SÃO PAULO - O jornalista Peter Arnett, que foi catapultado à fama internacional pela cobertura da primeira Guerra do Golfo, não é exatamente um "falcão" fundamentalista, desses que tomaram o poder em Washington.
Por isso mesmo, uma de suas frases na entrevista a Sérgio Dávila, publicada ontem por esta Folha, é ainda mais reveladora do esquema mental que está por trás da invasão do Iraque e do morticínio consequente.
Diz o jornalista sobre os mortos civis até agora: "A realidade é que esta é uma cidade de 5 milhões de habitantes. Até agora, talvez cem pessoas tenham morrido. (...) Não parece tanto assim, parece?".

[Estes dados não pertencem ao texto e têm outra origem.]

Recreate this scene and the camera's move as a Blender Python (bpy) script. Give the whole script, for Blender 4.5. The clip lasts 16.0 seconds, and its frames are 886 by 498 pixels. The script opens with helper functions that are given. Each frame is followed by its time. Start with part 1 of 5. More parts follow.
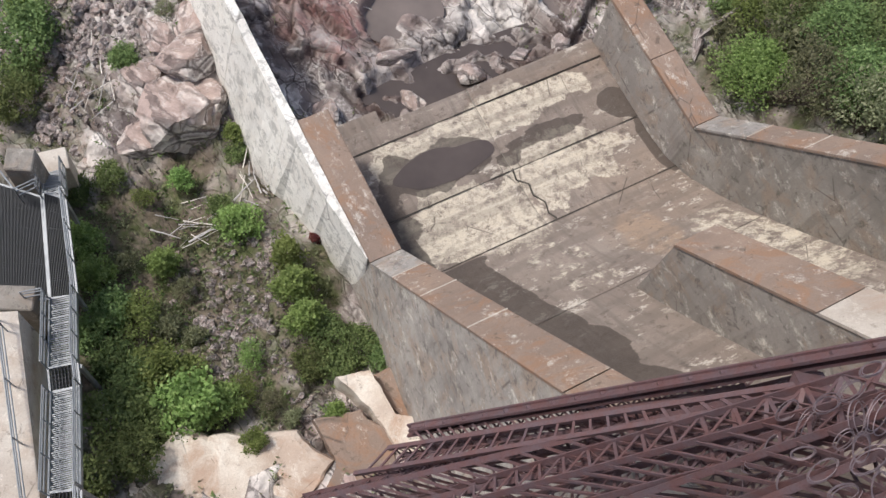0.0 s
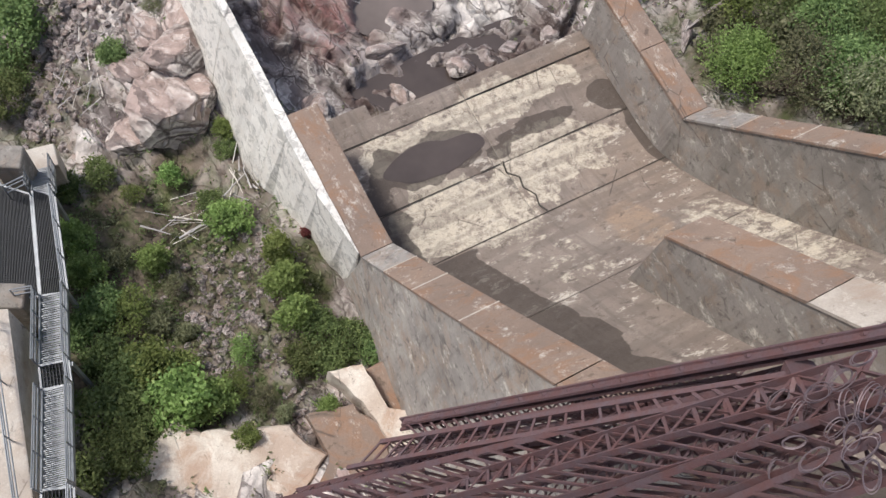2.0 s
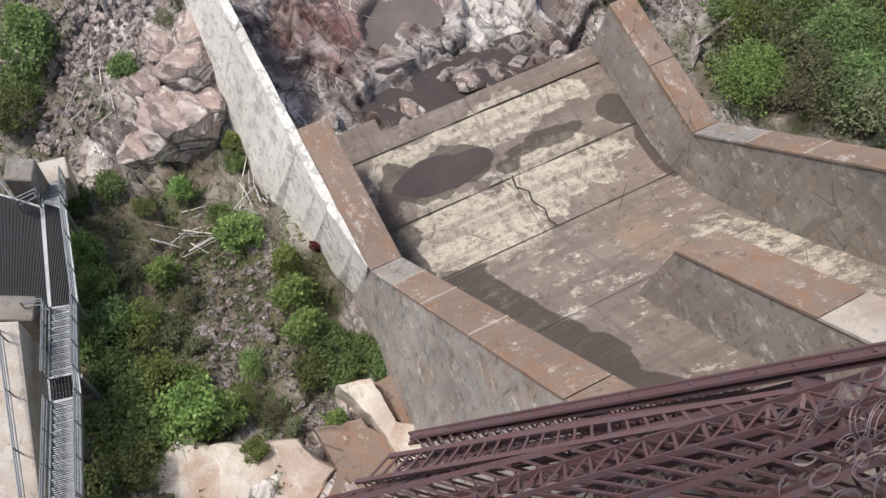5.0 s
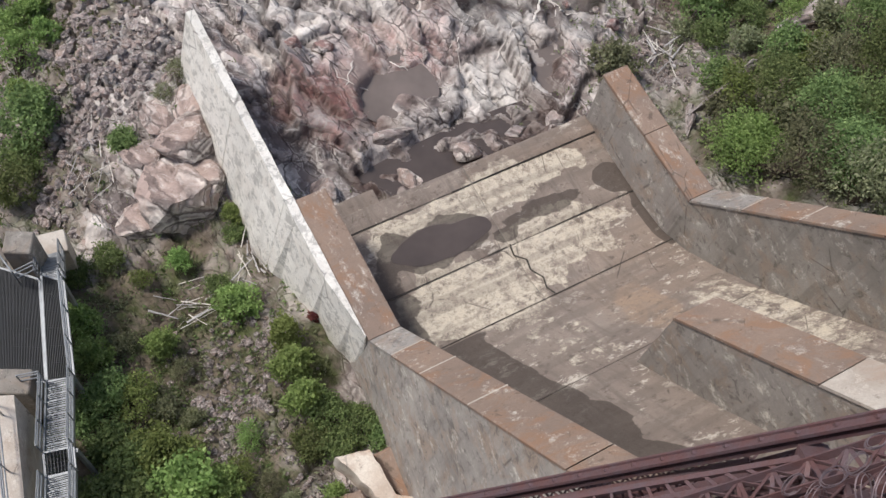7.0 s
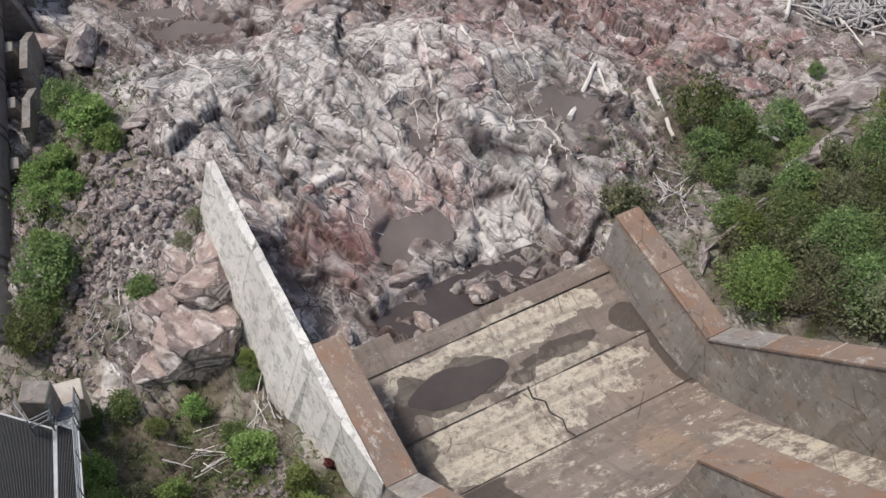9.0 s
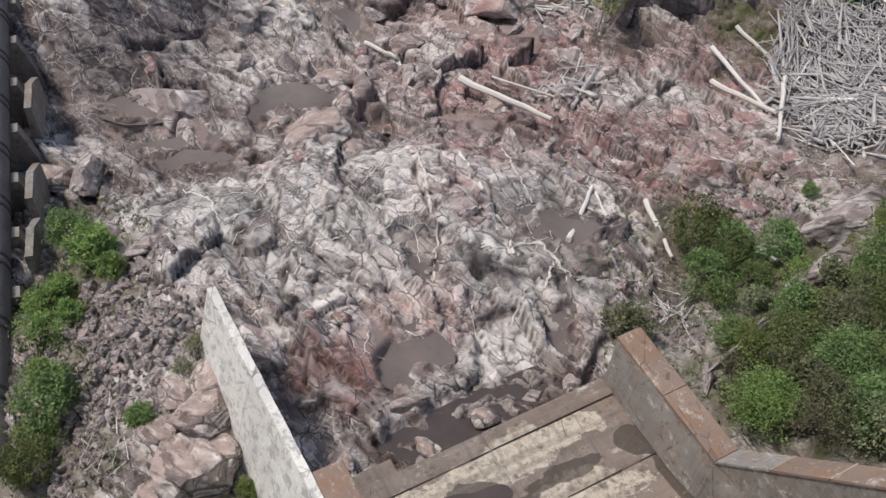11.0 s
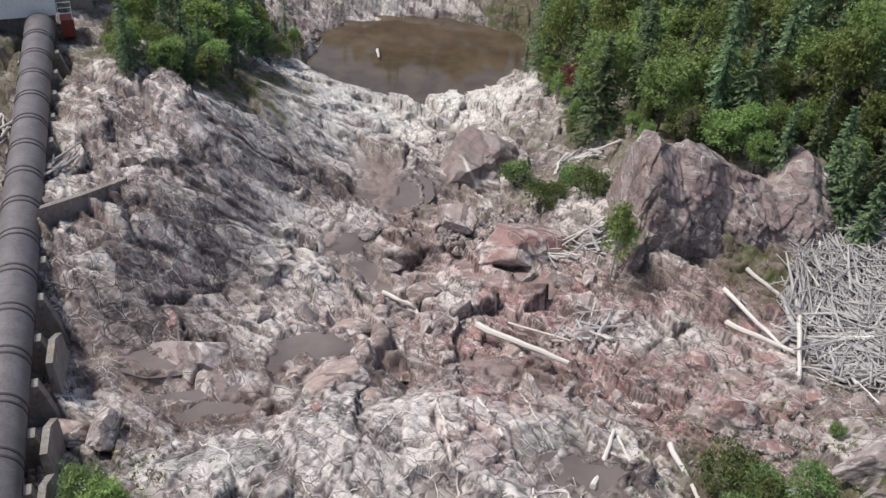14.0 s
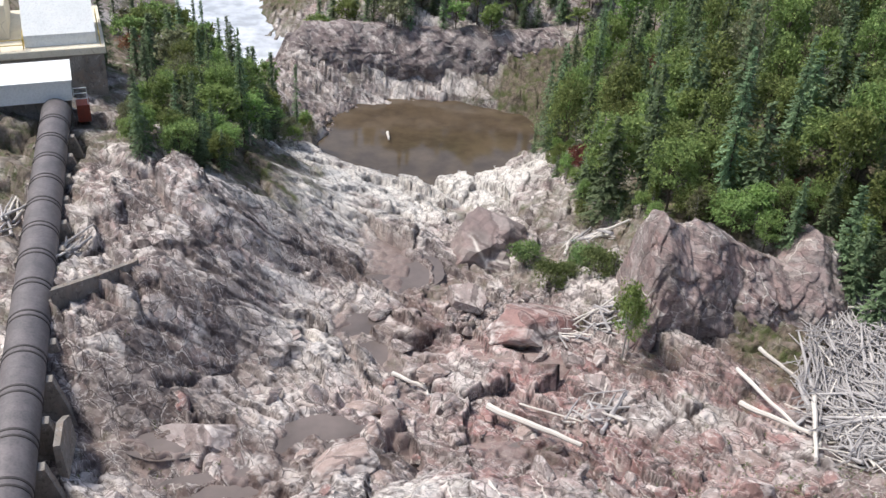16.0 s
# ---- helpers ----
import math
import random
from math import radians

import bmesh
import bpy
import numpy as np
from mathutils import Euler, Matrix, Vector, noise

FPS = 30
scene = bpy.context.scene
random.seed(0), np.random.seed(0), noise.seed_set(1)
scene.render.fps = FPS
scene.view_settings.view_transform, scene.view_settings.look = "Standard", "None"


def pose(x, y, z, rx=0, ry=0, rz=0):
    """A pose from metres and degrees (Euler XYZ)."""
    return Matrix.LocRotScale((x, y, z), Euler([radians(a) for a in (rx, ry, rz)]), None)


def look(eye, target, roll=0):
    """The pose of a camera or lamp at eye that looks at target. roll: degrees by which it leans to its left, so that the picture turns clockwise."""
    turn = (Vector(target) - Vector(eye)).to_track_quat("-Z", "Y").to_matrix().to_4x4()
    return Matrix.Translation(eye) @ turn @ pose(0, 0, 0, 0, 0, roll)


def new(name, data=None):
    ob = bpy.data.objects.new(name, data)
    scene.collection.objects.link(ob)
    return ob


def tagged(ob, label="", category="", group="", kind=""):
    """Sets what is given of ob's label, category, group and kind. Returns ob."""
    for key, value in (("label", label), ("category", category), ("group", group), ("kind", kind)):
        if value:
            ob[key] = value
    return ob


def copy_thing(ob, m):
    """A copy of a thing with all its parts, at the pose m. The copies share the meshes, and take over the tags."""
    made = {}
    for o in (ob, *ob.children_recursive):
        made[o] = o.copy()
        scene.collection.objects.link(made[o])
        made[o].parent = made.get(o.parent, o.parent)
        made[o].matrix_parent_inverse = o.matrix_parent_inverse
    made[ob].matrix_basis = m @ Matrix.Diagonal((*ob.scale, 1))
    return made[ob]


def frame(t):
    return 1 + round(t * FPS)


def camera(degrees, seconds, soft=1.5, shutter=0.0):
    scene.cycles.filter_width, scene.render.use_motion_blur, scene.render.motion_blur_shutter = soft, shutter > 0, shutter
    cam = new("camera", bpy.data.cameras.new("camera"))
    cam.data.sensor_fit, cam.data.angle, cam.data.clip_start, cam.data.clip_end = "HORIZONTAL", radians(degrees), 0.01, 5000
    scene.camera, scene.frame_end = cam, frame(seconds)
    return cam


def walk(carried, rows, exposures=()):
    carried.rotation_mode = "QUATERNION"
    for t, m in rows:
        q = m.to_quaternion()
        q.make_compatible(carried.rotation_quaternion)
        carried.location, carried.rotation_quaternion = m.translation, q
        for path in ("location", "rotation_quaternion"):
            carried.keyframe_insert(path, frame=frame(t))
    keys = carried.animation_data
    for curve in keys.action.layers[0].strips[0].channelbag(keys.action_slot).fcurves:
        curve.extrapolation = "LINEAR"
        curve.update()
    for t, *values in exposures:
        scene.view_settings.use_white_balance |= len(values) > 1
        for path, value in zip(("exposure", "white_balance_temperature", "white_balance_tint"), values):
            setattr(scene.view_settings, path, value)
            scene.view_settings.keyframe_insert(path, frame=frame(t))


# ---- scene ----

Pois é. Agora, transponha o raciocínio para outra cidade, outro momento, outras mortes. Tomemos Nova York e os 3.000 mortos nos atentados de 11 de setembro. Como Nova York tem 8 milhões de habitantes, se se seguir à risca o obsceno raciocínio de Arnett, seria possível dizer que os mortos "não parecem tantos assim, parecem?".
Parecem sim, meu Deus. Se, em Nova York como no Iraque, um só civil inocente tivesse sido morto, em vez de centenas ou milhares, ainda assim seria inaceitável se o mundo não tivesse se brutalizado.
No caso do Iraque, não são apenas os mortos. Milhares, talvez milhões, de pessoas estão sendo obrigadas a deixar suas casas ou estão vivendo precariamente sem luz e sem água, como até a TV norte-americana não pára de mostrar.
O diabo é que os mortos e os dramas dos "estrangeiros" não contam nas capitais imperiais. Oficiais britânicos, por exemplo, não estão indignados com os civis iraquianos mortos, mas com suas próprias vítimas, atingidas pelo chamado "fogo amigo" dos "caubóis" americanos.
Os mortos britânicos são branquinhos. Os outros mortos são o "resto". É a sórdida realidade.